Paul Goble
Staunton, Oct. 1 – Vladimir Putin’s mobilization order highlights the fact that in Russia things are just the reverse of what they should be: those serving time in prisons and camps are asked to volunteer to go to fight in Ukraine while those who are “free” are compelled by the state machine to do so, Russians joke bitterly.
This is just one of the anecdotes in the latest batch collected by Moscow journalist Tatyana Pushkaryova (publizist.ru/blogs/107374/44085/-). The best of the rest include:
· The real problem in Russia is that when pupils say Putin defeated the Nazis in World War II, their teachers don’t correct them but rather give them praise.
· Infantrymen who are being mobilized were asked to bring their underwear; airmen have been asked to bring their planes.
· The concept of a state sponsoring terrorism has taken on a whole new meaning in Russia. Afghanistan’s Taliban, recognized as a terrorist group by Moscow, has now agreed to provide Russia with gas and wheat.
· Reliable sources say that in the fifth wave of mobilization, the Kremlin will call up pets and plants.
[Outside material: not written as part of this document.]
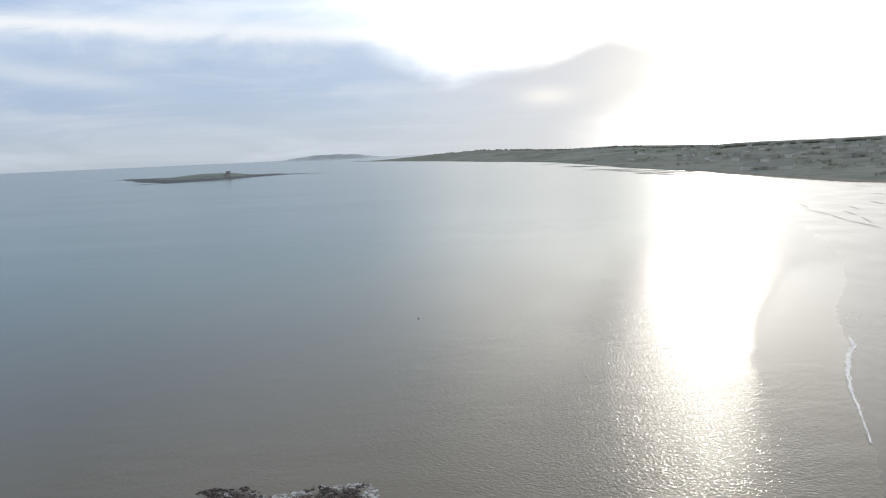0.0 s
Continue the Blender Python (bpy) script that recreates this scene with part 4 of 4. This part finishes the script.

Some Russian veterinarians are now advertising on the Internet that they will “find flat feet in your cat” and get it off.
· Putin has reversed Suvorov. The Russian general said fight not with numbers but with skill. Putin has reversed that and declared that Russia must fight “not by skill but with numbers.”
· Russian recruits are asked whether they are ready to die for Putin. They respond by asking whether it might be possible for things to be the other way around?
· Suggestions in the West that NATO might use nuclear weapons if Russia does show that the West is apparently unacquainted with the words of Putin and Medvedev that only peace-loving Russia has the right to use such weapons.
· Russian leaders have ensured that Russians won’t starve because they always provide more than enough noodles, a word which means not only food but nonsensical propaganda.